Areas of focus for the group will include peat-free plant and plug plant production, new growing media technologies to replace the estimated 1.7m m3 of peat used by the UK horticultural industry in 2021, growing protocols, best practice use of the latest products, and developing peat-free solutions for challenging plant groups such as carnivorous and ericaceous species.

Findings will also be shared ongoing with the wider industry, including specialist nurseries, as well as the UK’s 30 million home and community gardeners who, armed with a better understanding of sustainable alternatives and best practice advice, can aid the transition to peat-free.
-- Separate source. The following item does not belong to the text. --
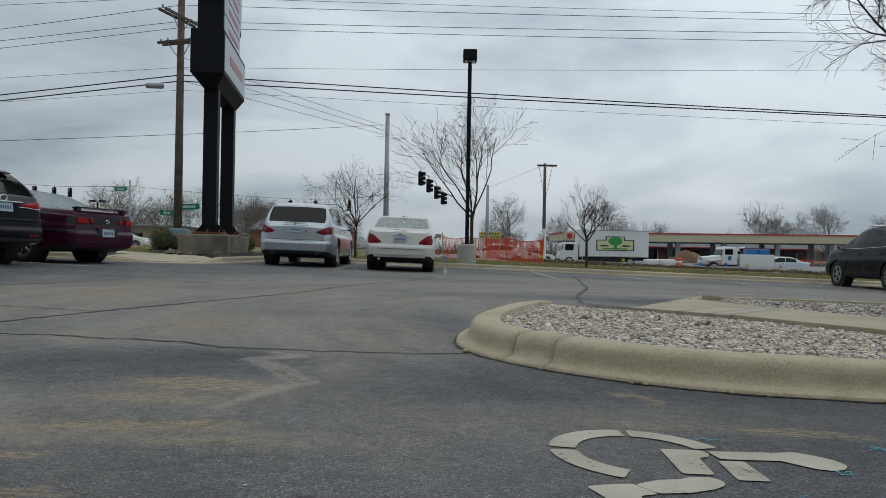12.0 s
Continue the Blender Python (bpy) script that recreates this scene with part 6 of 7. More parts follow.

The RHS has committed to being entirely peat-free by 2025, having banned the sale of peat-containing growing media in 2018.  

Dr. Raghavendra Prasad joins the RHS from Poland, where he recently completed his PhD at the University of Life Sciences in Poznan.

Professor Alistair Griffiths, Director of Science and Collections at the RHS, said: “It’s vital that the RHS works collaboratively with industry and government to research new, peat-free growing media technologies. We know there are already many peat alternatives out there, and even more as yet untapped, so we need to collaborate to develop and share best practice guidance to ensure that peat - which, when intact, can store carbon for thousands of years - stays in the ground.” 

Environment Minister Trudy Harrison said: “We are pleased to part-fund this ambitious project which will develop peat-free alternatives to protect nature and create green jobs. Ahead of our future phase-out of peat, this project will support the government and society to keep peat healthy and in the ground where it belongs. Healthy peatland will lock up carbon, strengthen our resilience to drought, and serve as a powerful nature-based solution to climate change.”